Migrated from v1 redux/settings/apiServer.{enabled,host,port,apiKey} via the v2 preference migrators. Edit classification.json (not the generated schemas) to change these — see the v2 data-classify toolchain.

Renderer

useApiGateway() reads config (enabled/host/port/apiKey) from preferences and running from the shared cache, exposes loading, and wraps the three IPC actions plus setApiGatewayEnabled / setApiGatewayConfig. The ApiGatewaySettings page renders the status indicator, start/stop/restart controls, port input, server URL, the (copy/regenerate) API key, an Authorization header example, and a link to …/openapi. All strings live under the apiGateway i18n namespace.

Authentication

authorizeApiRequest(xApiKey, bearerToken) (middleware/auth.ts), run from the /v1 guard's beforeHandle:

  1. Token = trimmed x-api-key header (Anthropic style, takes priority) or Authorization: Bearer <token> (OpenAI style, parsed by @elysia/bearer).
  2. No token → 401 Unauthorized: missing credentials.
  3. No feature.api_gateway.api_key configured → 403 Forbidden.
  4. Compare against the configured key with crypto.timingSafeEqual (length-checked first). Match → allow; mismatch → 403 Forbidden.

Error handling

One root onError (gatewayErrorHandler) selects the response envelope by request path, so every endpoint speaks its caller's dialect:

Path prefix Envelope Builder
/v1/messages Anthropic { type:'error', error:{ type, message } } anthropicErrorHandler
/v1/chat, /v1/responses OpenAI { error:{ message, type, code } } openaiErrorHandler
everything else Cherry REST { error:{ code, message, details? } } restErrorHandler

DataApiErrors (from the data-layer services backing models/knowledge) carry their own status/code and are mapped straight into the selected envelope. Built-in Elysia VALIDATION / NOT_FOUND / PARSE codes map to 400/404/400 (422 for REST validation).
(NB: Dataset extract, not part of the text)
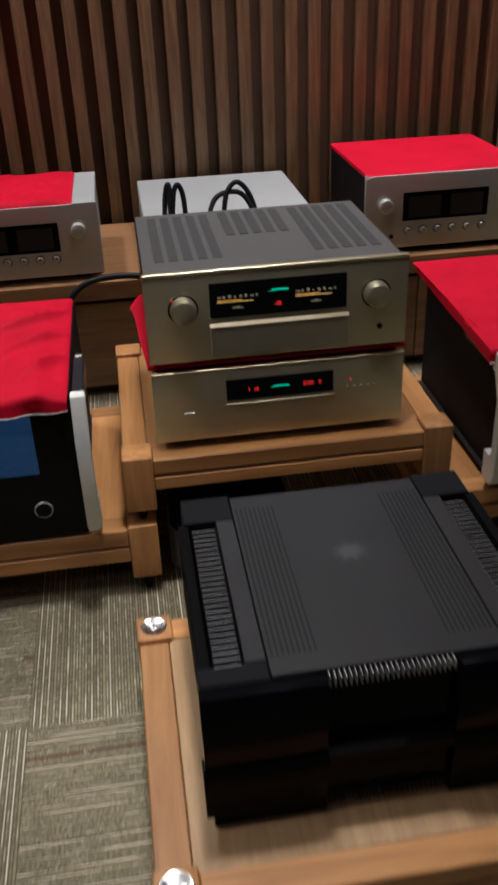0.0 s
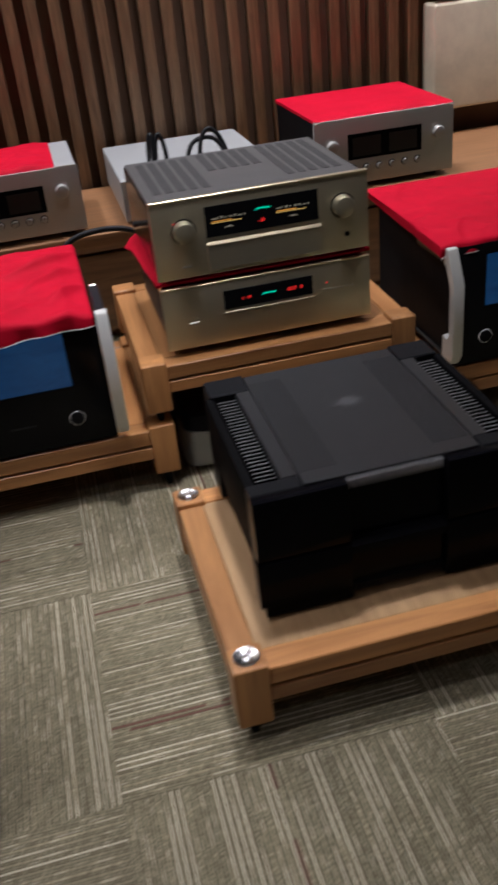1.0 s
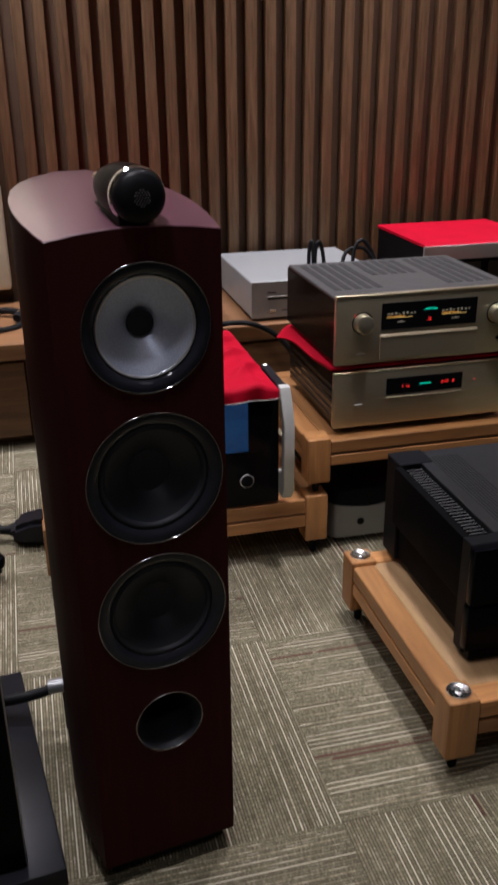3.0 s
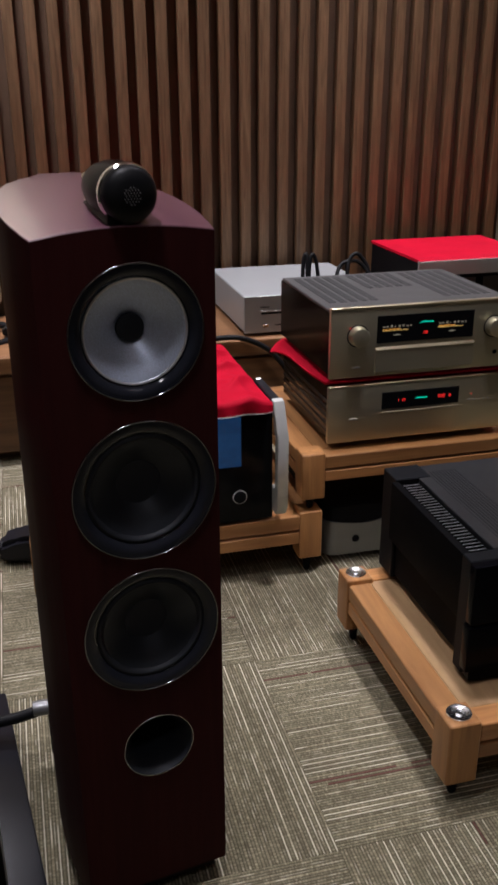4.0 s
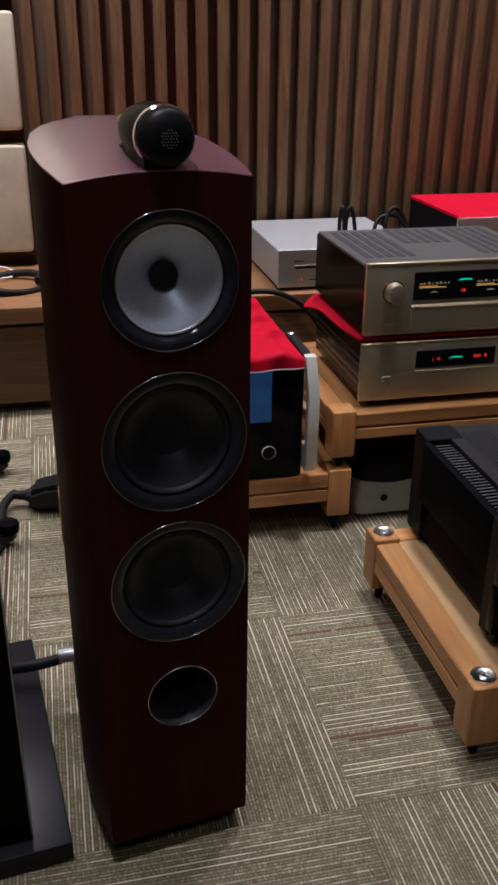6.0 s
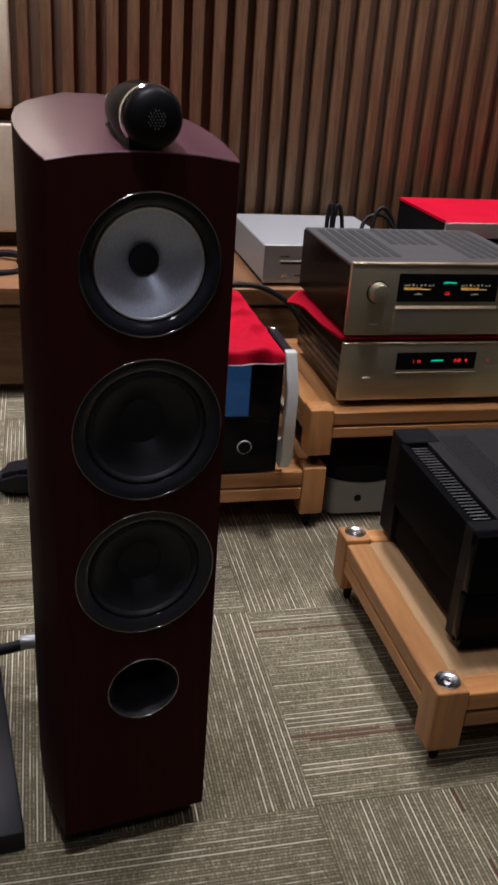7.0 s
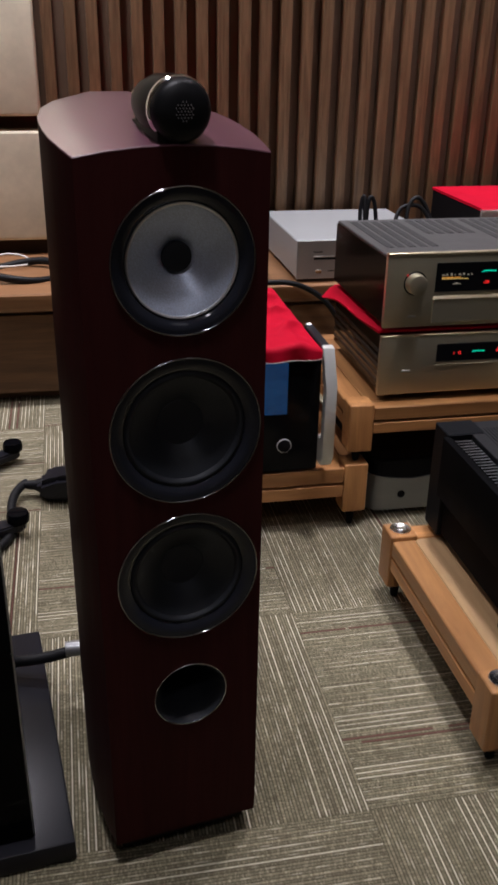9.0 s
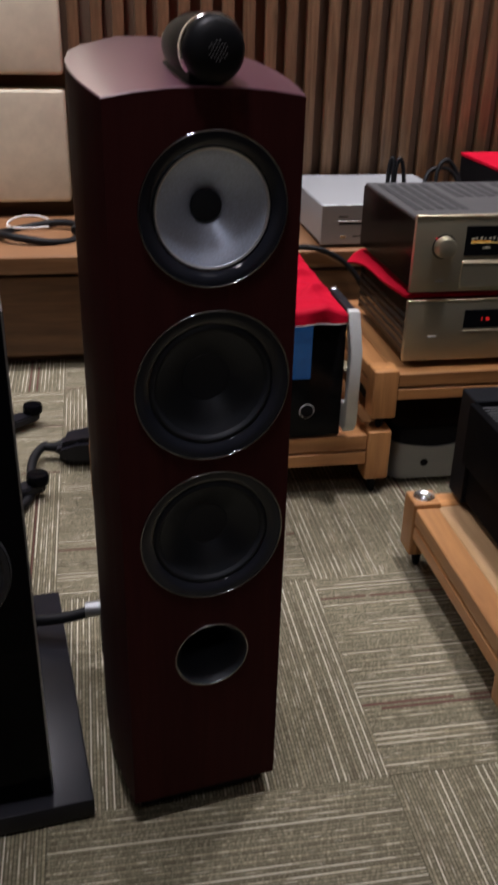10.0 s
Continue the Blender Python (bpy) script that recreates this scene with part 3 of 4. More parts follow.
part("top_edge", box(-W, W, -0.001, 0.010, 0.1462, 0.1503, 0.0018, 3), M_gold_edge, cd, "polished gold upper edge")
dwin = part("display_window", box(-0.0995, 0.0995, -0.0015, 0.004, 0.084, 0.126, 0.001), M_glass_black, cd, "black glass display window")
emblem(dwin, -0.001, -0.0015, 0.1055, 0.034)
words("track_digits", "1  15", 0.0100, (-0.050, -0.0021, 0.1035), M_redled, dwin)
words("time_digits", "0.03   0", 0.0110, (0.060, -0.0021, 0.1055), M_redled, dwin)
part("disc_tray", box(-0.0995, 0.0995, -0.0018, 0.004, 0.0745, 0.0780, 0.0006), M_gold, cd, "slim disc tray lip")
part("button", box(-0.1795, -0.1595, -0.003, 0.003, 0.0645, 0.0685, 0.001), M_silver, cd)
for i in range(6):
    part("button", lathe(((0.0022, 0), (0.0022, 0.0015), (0, 0.0017)), (0.128 + i * 0.0125, 0, 0.088), "y", 12), M_silver, cd)
part("indicator", lathe(((0.0016, 0), (0.0016, 0.001), (0, 0.0012)), (0.132, 0, 0.1035), "y", 12), M_redled, cd, "small red indicator light")
for fx in (-0.17, 0.17):
    for fy in (0.06, 0.33):
        part("foot", lathe(((0, -0.0085), (0.022, -0.0085), (0.024, 0.012), (0, 0.012)), (fx, fy, 0), "z", 24), M_rubber, cd)


# ---- red cloths ----
def cloth(name, x0, x1, y0, y1, z, hang_f, hang_s, label, wrinkle, seed, nx=90, ny=90, hem=True, front_wave=0.004, pull=0.0, slope=0.0):
    """A cloth laid on a box top (x0..x1, y0..y1), its front edge and sides hanging by hang_f and hang_s."""
    bm = bmesh.new()
    grid = []
    for j in range(ny + 1):
        line = []
        for i in range(nx + 1):
            u = -hang_s + (x1 - x0 + 2 * hang_s) * i / nx
            v = -hang_f + (y1 - y0 + hang_f) * j / ny
            x, y, zz = x0 + u, y0 + v, z
            out = 0.0
            if v < 0:
                y, zz, out = y0 - 0.003 - min(0.004, 0.2 * hang_f) * math.sin(i * 0.35 + seed) * (-v / max(hang_f, 1e-4)), z + v * (1 - slope * i / nx) * (0.97 + 0.12 * math.sin(i * 0.11 + seed)), 1
            if u < 0:
                x, zz = x0 - 0.003, min(zz, z + u)
            if u > x1 - x0:
                x, zz = x1 + 0.003, min(zz, z - (u - (x1 - x0)))
            q = Vector((x * 9 + seed, y * 9, 0.3 * seed))
            fold = abs(noise.noise(Vector((x * 6 + y * 4 + seed, y * 3 - x * 2, seed)))) ** 1.5
            crease = 0.0
            for c_, (dx, dy, fr) in enumerate(((0.9, 0.35, 13), (0.3, 0.95, 10), (-0.6, 0.8, 16), (0.75, -0.65, 24))):
                s_ = math.sin((dx * x + dy * y) * fr + 3.2 * noise.noise(q * 0.45 + Vector((0, 0, c_ * 3.7))) + seed * c_)
                m_ = max(0.0, noise.noise(q * 0.5 + Vector((7.1 * c_, 2.2, 0))))
                crease += (1 - abs(s_)) ** 3 * m_ * 2.2
            ease = min(1.0, max(0.0, min(u, x1 - x0 - u)) / 0.05 + 0.12) * min(1.0, max(0.0, y1 - y) / 0.04 + 0.12)
            bump = wrinkle * ease * (noise.noise(q) * 0.4 + 0.4 + 0.8 * fold + crease + 0.2 * noise.noise(q * 3))
            ragged = front_wave * noise.noise(Vector((x * 5, seed, 0))) if j < 3 else 0
            if out:
                y -= bump * 0.15
                zz += ragged + bump * (1 + v / max(hang_f, 1e-4))
            else:
                zz += bump + 0.002
                x += pull * (v / (y1 - y0)) if u < 0.01 else 0
            line.append(bm.verts.new((x, y, zz)))
        grid.append(line)
    for j in range(ny):
        for i in range(nx):
            bm.faces.new((grid[j][i], grid[j][i + 1], grid[j + 1][i + 1], grid[j + 1][i]))
    front = [v.co.copy() for v in grid[0]]
    ob = single(name, bm, M_red, label, "cloth", "red dust cloths", angle=80)
    sol = ob.modifiers.new("thickness", "SOLIDIFY")
    sol.thickness, sol.offset = 0.0018, 1
    if hem:
        h = tube("hem", [tuple(c + Vector((0, -0.0012, -0.0005))) for c in front[::2]], 0.0014, M_white_hem, ob)
        tagged(h, "white stitched hem")
    return ob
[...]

Unknown provider/runtime errors are shaped by transformAnthropicError / transformOpenAiErrorstatus-driven: they read statusCode off the AI-SDK SerializedError, so a provider 401/429/… keeps its real status and message instead of flattening to 500. Internal-error messages are gated behind isDev, and the AI-SDK error extras (stack / url / request+response bodies) are dropped — for both the JSON handlers and the streaming buildStreamErrorFrame.

Key invariants

  • Equal, non-persisting subscriber. The gateway uses promptStreamLifecycle — its turns are not persisted, not broadcast as topic status, and not attachable. It shares the exact same AiStreamManager engine as the renderer and IM channels; nothing special-cases it upstream.
  • Assistant-agnostic. No assistant/topic context. Sampling, client tools, and provider options ride as per-request CallOverrides.
  • Main owns running state. feature.api_gateway.running in the Shared Cache is the one source of truth; the renderer mirrors it, never sets it.
  • Dialect is chosen by path, both directions. Input format is fixed per route; output envelope (success and error) is chosen from the path, so a client always gets back the protocol it spoke.
  • Auth key is the persisted preference. feature.api_gateway.api_key, compared timing-safe; auto-generated on first activation.
  • AI ReferenceAiStreamManager, streamPrompt, UIMessageChunk, buildAgentParams / CallOverrides, the listener model (SseListener, WebContentsListener).
  • Service LifecycleBaseService, Activatable, @ServicePhase, serviceRegistry.ts.
  • Data Layer — Preference (feature.api_gateway.*) and Cache (feature.api_gateway.running) systems; ProviderService, KnowledgeBaseService.